When my daughter was a baby, I thought it was hard. She had colic and cried so often and wanted to be held all the time. I was exhausted. If only I would have known that this wasn’t the hardest part. She is now a teenager and becoming more and more independent and needs me less and less. I am finding this so much harder. The less time she spends cuddling with me and the more time she spends away from home the harder it is. Don’t get me wrong I am incredibly proud of the young women she is becoming, I encourage her independence, it is just so darn hard to let go. I try not to let her see how hard it is for me but much like her mom she is quite intuitive when she wants to be and I’m pretty sure she can sense that I am struggling. She often asks me if there is something wrong, or if I am ok. I assure her that I am fine, but I am pretty sure she knows. I push it off as being tired and sore, which is also true but there is more to it than that. Letting her express her independence is difficult emotionally, I am both extremely proud and sad at the same time. I know that all of these emotions are currently making my fibromyalgia worse and I am trying to convince myself that I have no reason to be sad or worried, I have raised her well and she will be fine out in the world without me their to watch over her, I also know that if she ever runs into any sort of trouble that she will contact me as I taught her to never be afraid to tell me anything and I will always do my best to help her in any situation.

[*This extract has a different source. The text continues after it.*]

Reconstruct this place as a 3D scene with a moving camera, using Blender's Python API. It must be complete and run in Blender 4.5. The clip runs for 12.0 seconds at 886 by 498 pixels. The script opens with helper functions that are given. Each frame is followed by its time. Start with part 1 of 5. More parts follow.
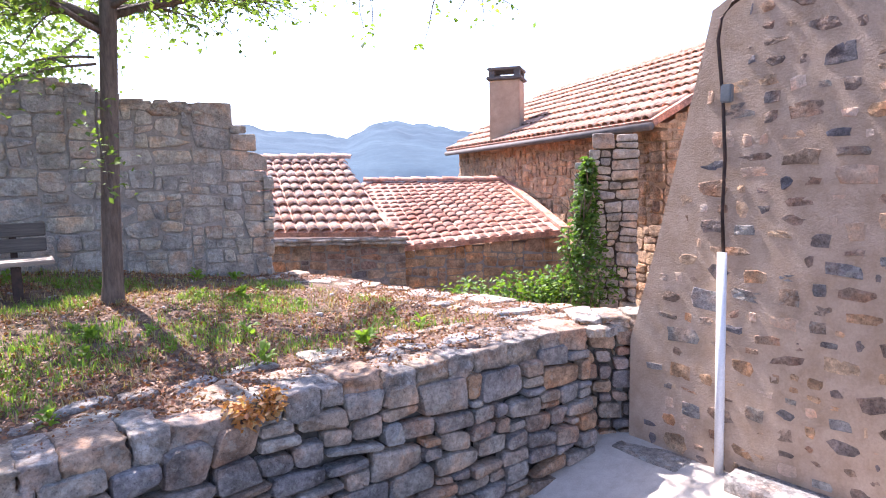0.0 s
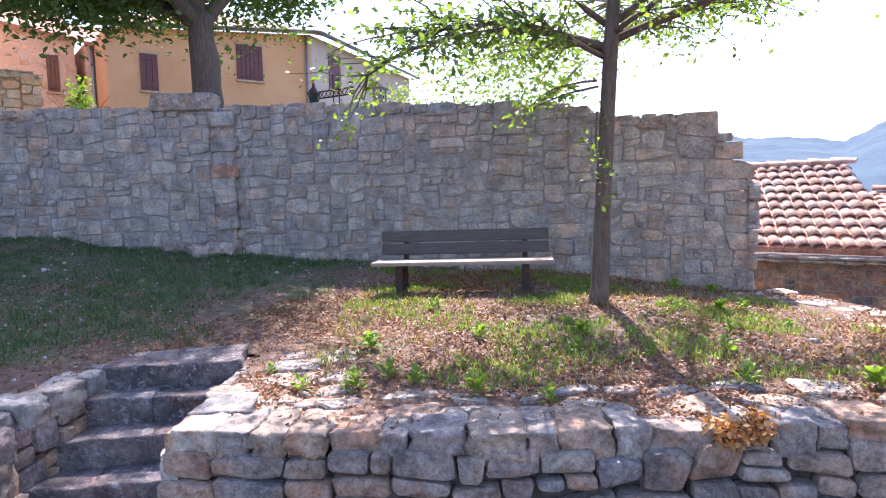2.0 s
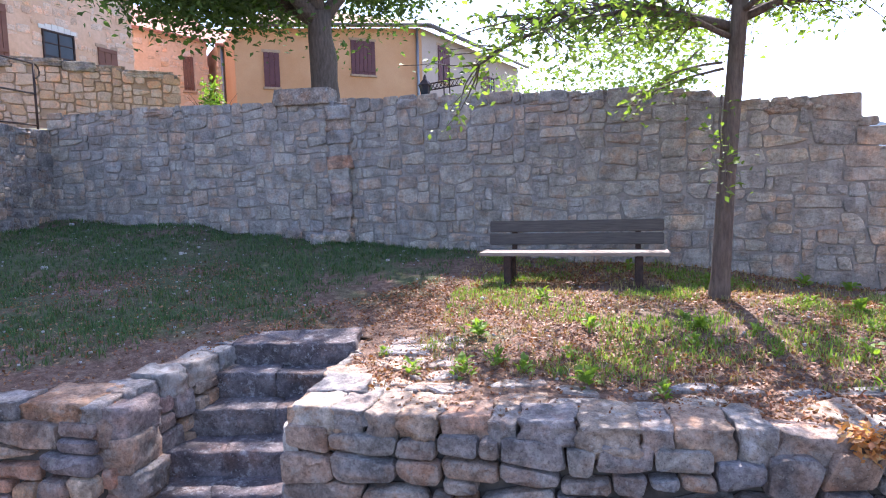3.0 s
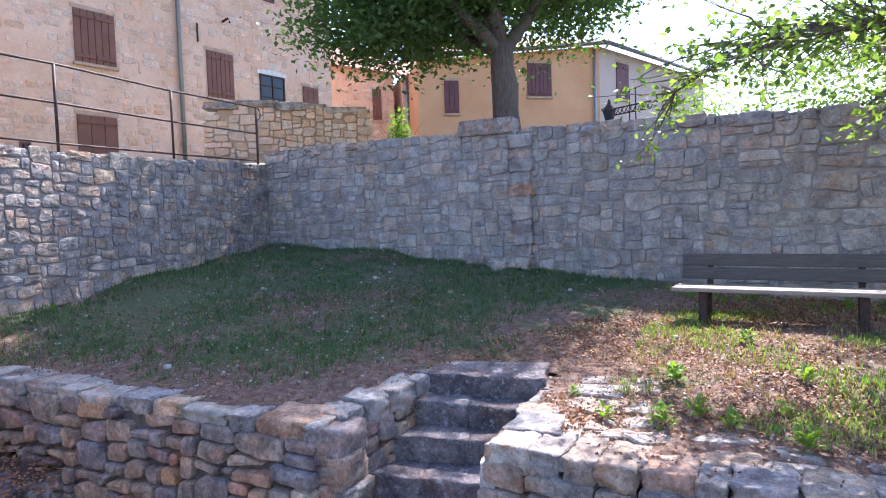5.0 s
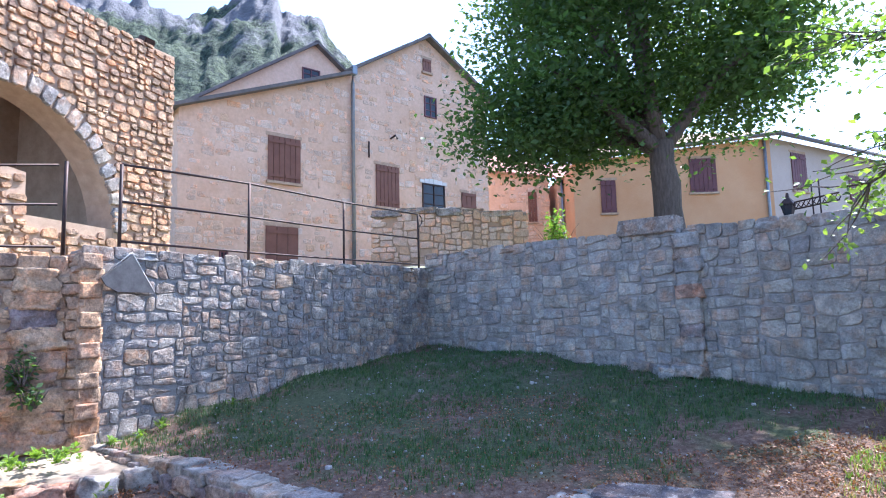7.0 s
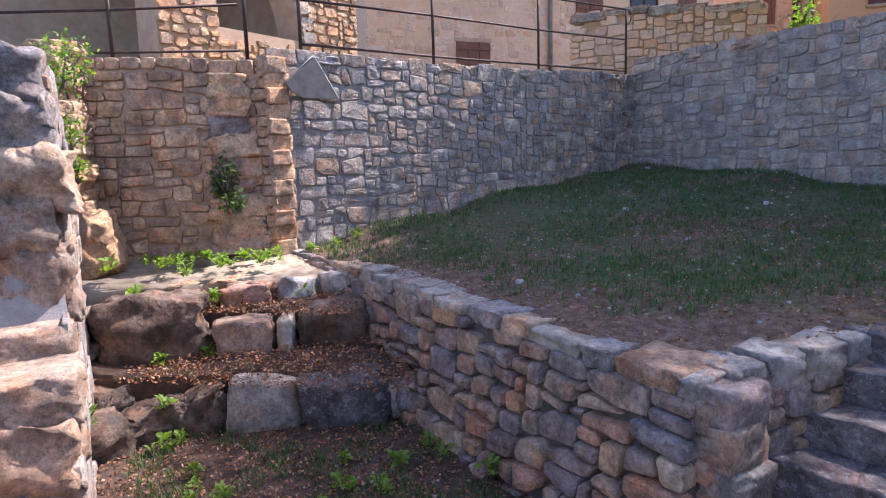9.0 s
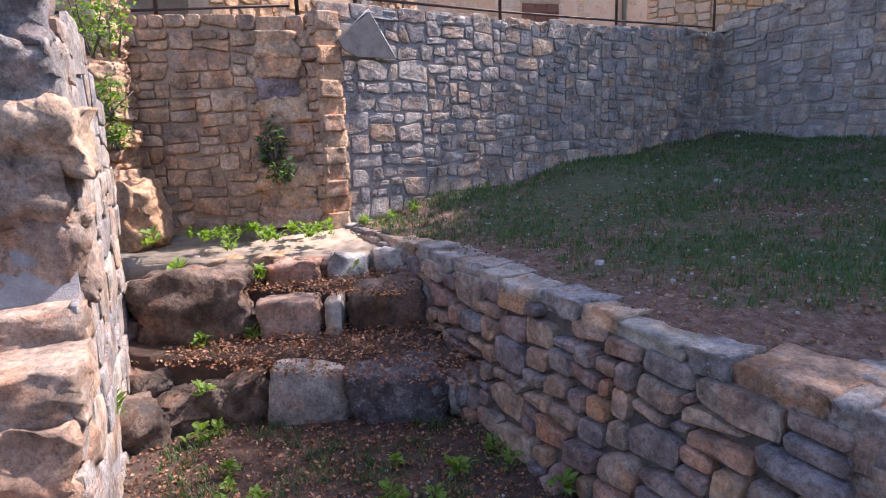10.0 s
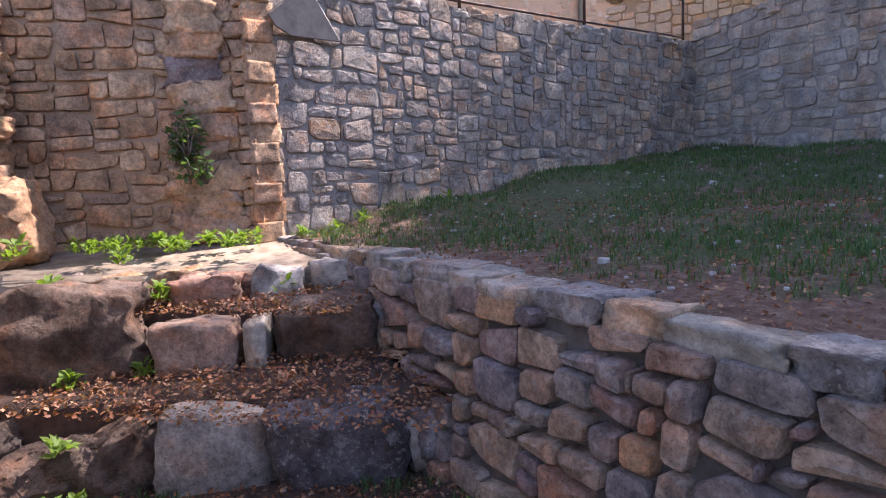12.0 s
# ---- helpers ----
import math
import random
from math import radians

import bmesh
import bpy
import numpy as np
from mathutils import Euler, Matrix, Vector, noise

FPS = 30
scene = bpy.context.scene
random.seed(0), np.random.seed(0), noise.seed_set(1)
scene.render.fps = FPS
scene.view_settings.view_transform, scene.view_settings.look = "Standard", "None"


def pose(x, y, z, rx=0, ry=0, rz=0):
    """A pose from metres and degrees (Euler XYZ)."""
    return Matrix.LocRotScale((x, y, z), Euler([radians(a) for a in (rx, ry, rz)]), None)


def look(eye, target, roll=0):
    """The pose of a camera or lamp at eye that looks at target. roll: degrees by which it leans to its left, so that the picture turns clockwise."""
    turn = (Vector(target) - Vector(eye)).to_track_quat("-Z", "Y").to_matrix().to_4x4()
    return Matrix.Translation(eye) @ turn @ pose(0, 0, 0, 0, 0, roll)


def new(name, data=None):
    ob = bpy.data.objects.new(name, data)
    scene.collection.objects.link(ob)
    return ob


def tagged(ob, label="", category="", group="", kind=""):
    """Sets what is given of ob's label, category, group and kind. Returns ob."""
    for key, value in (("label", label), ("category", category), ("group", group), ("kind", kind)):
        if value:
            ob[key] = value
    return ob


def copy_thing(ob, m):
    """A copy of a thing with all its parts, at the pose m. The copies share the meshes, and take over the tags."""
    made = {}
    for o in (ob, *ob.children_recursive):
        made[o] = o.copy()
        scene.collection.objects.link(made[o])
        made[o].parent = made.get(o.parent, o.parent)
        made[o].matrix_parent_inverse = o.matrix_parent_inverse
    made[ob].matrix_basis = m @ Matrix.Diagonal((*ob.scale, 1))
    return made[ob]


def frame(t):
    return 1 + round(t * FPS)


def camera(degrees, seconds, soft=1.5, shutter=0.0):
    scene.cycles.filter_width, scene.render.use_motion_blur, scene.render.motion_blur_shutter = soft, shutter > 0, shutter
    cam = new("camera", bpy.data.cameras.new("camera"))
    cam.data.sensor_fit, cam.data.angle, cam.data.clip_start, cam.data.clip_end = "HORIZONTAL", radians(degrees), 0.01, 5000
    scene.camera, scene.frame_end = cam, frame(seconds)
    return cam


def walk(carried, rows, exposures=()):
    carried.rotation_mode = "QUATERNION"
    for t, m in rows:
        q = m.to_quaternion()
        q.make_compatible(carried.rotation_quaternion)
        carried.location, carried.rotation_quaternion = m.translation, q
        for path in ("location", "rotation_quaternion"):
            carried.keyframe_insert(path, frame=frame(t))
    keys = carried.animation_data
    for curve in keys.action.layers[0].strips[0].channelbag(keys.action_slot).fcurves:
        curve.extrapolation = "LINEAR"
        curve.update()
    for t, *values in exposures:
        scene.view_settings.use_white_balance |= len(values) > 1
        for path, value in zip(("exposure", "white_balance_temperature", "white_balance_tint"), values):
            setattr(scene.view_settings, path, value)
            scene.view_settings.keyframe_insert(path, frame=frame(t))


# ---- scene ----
import collections

cam = camera(71.1, 12.0, 1.1)
METRES, EYE, TILT, LEAN, TURN = 3.8, 1.5, 0.0, 0.0, 0.0
ROWS = [
    (0.0, 0.0, 0.0, 0.0, -0.13, -6.55, 1.12),
    (0.5, -0.012, 0.0209, 0.0004, 14.37, -5.69, 1.38),
    (1.0, -0.0196, 0.0093, 0.0004, 25.66, -5.14, 1.48),
    (1.5, -0.0266, -0.0067, -0.0016, 34.32, -4.74, 1.61),
    (2.0, -0.0307, -0.0125, -0.0053, 41.28, -4.4, 1.69),
    (2.5, -0.0316, -0.0154, -0.0097, 46.82, -4.2, 1.66),
    (4.5, -0.0511, -0.0529, 0.0132, 61.5, -5.82, 1.74),
    (5.0, -0.0493, -0.0644, 0.0348, 66.6, -2.9, 1.82),
    (5.5, -0.0451, -0.0692, 0.0496, 72.69, 1.45, 1.82),
    (6.0, -0.0439, -0.0665, 0.0597, 77.07, 5.2, 1.63),
    (6.5, -0.0525, -0.0663, 0.0621, 79.26, 7.99, 1.53),
    (8.5, -0.2303, -0.0303, -0.0434, 93.77, -5.77, 1.21),
    (9.0, -0.3254, -0.0528, -0.0362, 98.72, -8.08, 1.59),
    (9.5, -0.4239, -0.0731, -0.0479, 102.2, -10.11, 1.66),
    (10.0, -0.4934, -0.0951, -0.0613, 104.25, -10.22, 1.77),
    (10.5, -0.5574, -0.1355, -0.0976, 105.15, -10.08, 1.8),
    (11.0, -0.6107, -0.1459, -0.1389, 105.49, -9.52, 2.02),
    (11.5, -0.6893, -0.1621, -0.1614, 105.34, -8.0, 2.19),
    (12.0, -0.7696, -0.1713, -0.19, 100.01, -5.95, 2.22),
]
EXPOSURES = [(0.0, 1.85, 6000, 25), (4.5, 1.85, 5750, 22), (6.0, 1.88, 5420, 17), (6.7, 1.88, 5250, 16), (8.5, 1.5, 5850, 25), (10.0, 1.34, 6000, 26), (11.2, 1.32, 6050, 27), (12.0, 1.42, 6200, 29)]
walk(cam, [(t, pose(0, 0, EYE, TILT, LEAN, TURN) @ pose(METRES * x, METRES * y, METRES * z, 90 + pitch, roll, yaw)) for t, x, y, z, yaw, pitch, roll in ROWS], EXPOSURES)

# ---- world and sun ----
SUN_EL, SUN_AZ = 54.0, -39.0
world = bpy.data.worlds.new("sky")
scene.world = world
world.use_nodes = True
wn = world.node_tree.nodes
sky = wn.new("ShaderNodeTexSky")
sky.sky_type = "NISHITA"
sky.sun_disc = False
sky.sun_elevation, sky.sun_rotation = radians(SUN_EL), radians(SUN_AZ)
sky.dust_density, sky.air_density = 1.2, 1.0
wn["Background"].inputs[1].default_value = 0.15
world.node_tree.links.new(sky.outputs[0], wn["Background"].inputs[0])
sun = new("sun", bpy.data.lights.new("sun", "SUN"))
sun.data.energy, sun.data.angle, sun.data.color = 5.0, radians(0.6), (1.0, 0.93, 0.82)
sun_dir = Vector((math.sin(radians(SUN_AZ)) * math.cos(radians(SUN_EL)), math.cos(radians(SUN_AZ)) * math.cos(radians(SUN_EL)), math.sin(radians(SUN_EL))))
sun.matrix_world = look(sun_dir * 60, (0, 0, 0))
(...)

When I met my wonderful hubby and his two amazing children, I was more then excited for my daughter to have these two wonderful little humans to grow up with. The three of them are very close in age and get along well and truly love each other as siblings which has been great, until recently when they all seem to be pulling away at the same time. I always knew this would happen but that doesn’t mean I was ready for the loneliness that it would cause me. I wouldn’t change anything about these kids as all three of them are unique and beautiful in their own way. I love them all with all of my heart and would do anything to help and protect them. The only thing I wish right now is that they would stay young a little longer and need me just a little bit more. I know this is selfish, I know I need to encourage their independence, which I do, but is it so wrong to secretly wish they needed me just a little bit more.

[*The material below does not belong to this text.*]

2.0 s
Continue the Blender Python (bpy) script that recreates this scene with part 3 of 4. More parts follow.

I honestly love my life even with all the struggles that I have. I have a wonderful support system. My hubby is amazing and tolerates my complaining about my ailments and my crying when I get lonely. He works away from home but still makes himself available whenever I need and does everything in his power to try and make things easier for me. He also reminds me that we knew this would happen and that our kids would not want to be with us all the time forever, that they would get older and have their own social lives outside of ours. I try to remind myself of the times that I was annoyed by their constant need of me and how I said I was going to enjoy when they were able to do more things on their own. I do have moments of peace and enjoyment but I also often long for the days when my house was a mess with toys and there was always noise and chatter.
I have been in a flare for the last week due to the extreme heat so my mood has not been very positive to begin with when I found out that both of my daughters have important get togethers with their friends for this coming weekend. We were supposed to be going to the lake to celebrate my birthday. Even though my heart broke a little to find out that they had other engagements I reminded myself that I was once the same age as they are now and outings with my friends were more important than my parents. I also reminded myself that after I entered my mid-twenties things changed again and family time became more important than parties and having my mom to rely on for parenting and relationship advice was a priority and still is and that my girls will come back to me one day soon. This is only a temporary stop along the way. I will continue to guide them as much as possible and support them in all of their endeavors, even when my heart is breaking a little, so that one day they will remember that I was there for them whenever they needed, when a boy breaks their heart, when they need a safe ride home in the middle of the night and that I allowed them to live and learn how to be themselves. They will come back to me again when they need me most. When they need advice about the important things, they will know that I am here to listen, when they are having struggles they will come to me so that I can comfort them and guide them. These three beautiful teenagers are my reason for pushing through all of my struggles to show them my strength and love and that they will always have someone they can count on even when I am feeling loss and pain.